Repeat each line of the material below exactly as it appears, minus any pictures.

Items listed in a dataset
··········

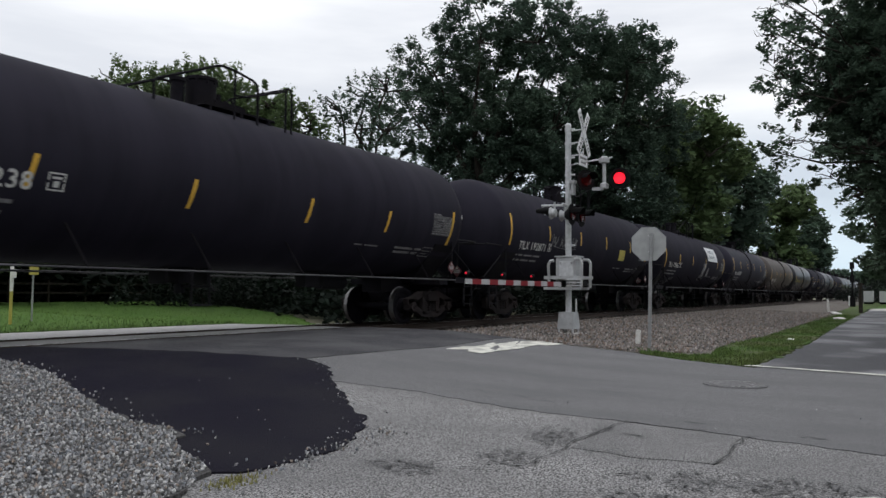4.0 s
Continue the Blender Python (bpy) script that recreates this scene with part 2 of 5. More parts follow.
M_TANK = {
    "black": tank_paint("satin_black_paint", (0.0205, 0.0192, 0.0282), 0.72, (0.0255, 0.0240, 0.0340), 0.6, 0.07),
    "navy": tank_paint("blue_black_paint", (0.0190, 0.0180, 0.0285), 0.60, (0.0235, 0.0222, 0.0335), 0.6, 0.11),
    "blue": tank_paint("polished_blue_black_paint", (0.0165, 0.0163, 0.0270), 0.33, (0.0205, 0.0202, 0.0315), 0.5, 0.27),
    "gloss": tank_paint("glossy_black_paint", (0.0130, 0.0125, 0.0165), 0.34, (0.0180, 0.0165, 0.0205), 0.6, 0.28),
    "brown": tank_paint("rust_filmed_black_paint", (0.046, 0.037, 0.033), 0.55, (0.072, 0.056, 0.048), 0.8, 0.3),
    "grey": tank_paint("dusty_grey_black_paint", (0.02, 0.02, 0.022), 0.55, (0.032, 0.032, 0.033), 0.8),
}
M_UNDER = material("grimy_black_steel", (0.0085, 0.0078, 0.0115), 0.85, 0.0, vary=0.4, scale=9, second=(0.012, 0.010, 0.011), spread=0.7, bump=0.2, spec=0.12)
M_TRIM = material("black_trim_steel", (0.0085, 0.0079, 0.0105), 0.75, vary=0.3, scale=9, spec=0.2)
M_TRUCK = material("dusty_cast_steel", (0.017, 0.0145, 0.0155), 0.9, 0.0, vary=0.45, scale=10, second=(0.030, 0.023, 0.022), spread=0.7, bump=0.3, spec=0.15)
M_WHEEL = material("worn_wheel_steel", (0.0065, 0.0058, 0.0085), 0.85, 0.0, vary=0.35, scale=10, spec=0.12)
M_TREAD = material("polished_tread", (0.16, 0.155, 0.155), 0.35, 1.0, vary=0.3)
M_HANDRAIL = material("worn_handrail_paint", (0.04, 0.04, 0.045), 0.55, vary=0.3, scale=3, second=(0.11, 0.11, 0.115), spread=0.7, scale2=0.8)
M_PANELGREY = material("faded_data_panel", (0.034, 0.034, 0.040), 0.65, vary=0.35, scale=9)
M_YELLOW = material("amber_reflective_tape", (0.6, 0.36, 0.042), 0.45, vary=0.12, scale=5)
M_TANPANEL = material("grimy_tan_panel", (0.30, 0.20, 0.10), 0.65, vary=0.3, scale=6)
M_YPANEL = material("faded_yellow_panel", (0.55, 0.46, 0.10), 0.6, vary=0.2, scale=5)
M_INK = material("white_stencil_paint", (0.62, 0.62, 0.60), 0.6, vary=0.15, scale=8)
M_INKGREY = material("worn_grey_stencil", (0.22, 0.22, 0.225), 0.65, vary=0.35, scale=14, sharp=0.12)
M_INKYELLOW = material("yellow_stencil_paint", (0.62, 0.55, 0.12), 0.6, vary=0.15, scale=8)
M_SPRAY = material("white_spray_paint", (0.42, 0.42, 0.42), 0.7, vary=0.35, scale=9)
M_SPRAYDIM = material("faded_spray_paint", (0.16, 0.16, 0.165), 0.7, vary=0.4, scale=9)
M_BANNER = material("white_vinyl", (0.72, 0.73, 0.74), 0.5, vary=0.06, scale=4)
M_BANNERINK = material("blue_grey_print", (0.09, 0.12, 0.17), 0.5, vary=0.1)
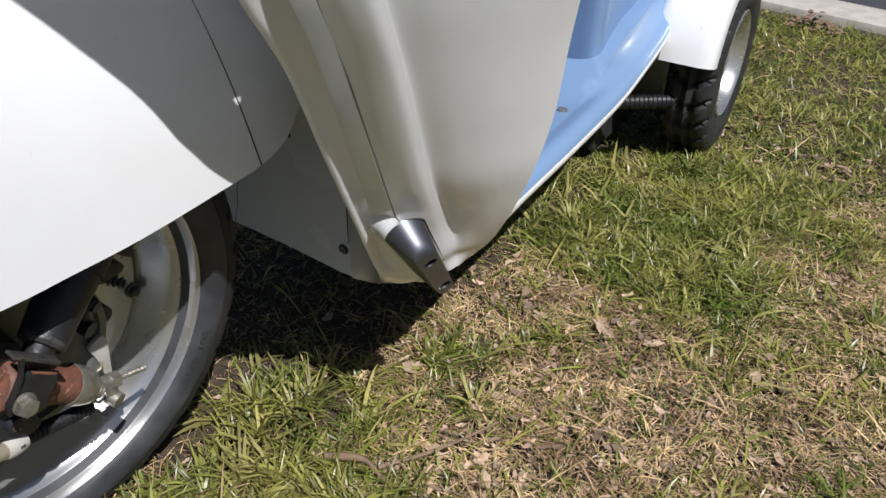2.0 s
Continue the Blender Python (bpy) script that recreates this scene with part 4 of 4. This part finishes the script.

··········

* FINAL RESULT:
4.0 s
Continue the Blender Python (bpy) script that recreates this scene with part 2 of 5. More parts follow.
M_TANK = {
    "black": tank_paint("satin_black_paint", (0.0205, 0.0192, 0.0282), 0.72, (0.0255, 0.0240, 0.0340), 0.6, 0.07),
    "navy": tank_paint("blue_black_paint", (0.0190, 0.0180, 0.0285), 0.60, (0.0235, 0.0222, 0.0335), 0.6, 0.11),
    "blue": tank_paint("polished_blue_black_paint", (0.0165, 0.0163, 0.0270), 0.33, (0.0205, 0.0202, 0.0315), 0.5, 0.27),
    "gloss": tank_paint("glossy_black_paint", (0.0130, 0.0125, 0.0165), 0.34, (0.0180, 0.0165, 0.0205), 0.6, 0.28),
    "brown": tank_paint("rust_filmed_black_paint", (0.046, 0.037, 0.033), 0.55, (0.072, 0.056, 0.048), 0.8, 0.3),
    "grey": tank_paint("dusty_grey_black_paint", (0.02, 0.02, 0.022), 0.55, (0.032, 0.032, 0.033), 0.8),
}
M_UNDER = material("grimy_black_steel", (0.0085, 0.0078, 0.0115), 0.85, 0.0, vary=0.4, scale=9, second=(0.012, 0.010, 0.011), spread=0.7, bump=0.2, spec=0.12)
M_TRIM = material("black_trim_steel", (0.0085, 0.0079, 0.0105), 0.75, vary=0.3, scale=9, spec=0.2)
M_TRUCK = material("dusty_cast_steel", (0.017, 0.0145, 0.0155), 0.9, 0.0, vary=0.45, scale=10, second=(0.030, 0.023, 0.022), spread=0.7, bump=0.3, spec=0.15)
M_WHEEL = material("worn_wheel_steel", (0.0065, 0.0058, 0.0085), 0.85, 0.0, vary=0.35, scale=10, spec=0.12)
M_TREAD = material("polished_tread", (0.16, 0.155, 0.155), 0.35, 1.0, vary=0.3)
M_HANDRAIL = material("worn_handrail_paint", (0.04, 0.04, 0.045), 0.55, vary=0.3, scale=3, second=(0.11, 0.11, 0.115), spread=0.7, scale2=0.8)
M_PANELGREY = material("faded_data_panel", (0.034, 0.034, 0.040), 0.65, vary=0.35, scale=9)
M_YELLOW = material("amber_reflective_tape", (0.6, 0.36, 0.042), 0.45, vary=0.12, scale=5)
M_TANPANEL = material("grimy_tan_panel", (0.30, 0.20, 0.10), 0.65, vary=0.3, scale=6)
M_YPANEL = material("faded_yellow_panel", (0.55, 0.46, 0.10), 0.6, vary=0.2, scale=5)
M_INK = material("white_stencil_paint", (0.62, 0.62, 0.60), 0.6, vary=0.15, scale=8)
M_INKGREY = material("worn_grey_stencil", (0.22, 0.22, 0.225), 0.65, vary=0.35, scale=14, sharp=0.12)
M_INKYELLOW = material("yellow_stencil_paint", (0.62, 0.55, 0.12), 0.6, vary=0.15, scale=8)
M_SPRAY = material("white_spray_paint", (0.42, 0.42, 0.42), 0.7, vary=0.35, scale=9)
M_SPRAYDIM = material("faded_spray_paint", (0.16, 0.16, 0.165), 0.7, vary=0.4, scale=9)
M_BANNER = material("white_vinyl", (0.72, 0.73, 0.74), 0.5, vary=0.06, scale=4)
M_BANNERINK = material("blue_grey_print", (0.09, 0.12, 0.17), 0.5, vary=0.1)
2.0 s
Continue the Blender Python (bpy) script that recreates this scene with part 4 of 4. This part finishes the script.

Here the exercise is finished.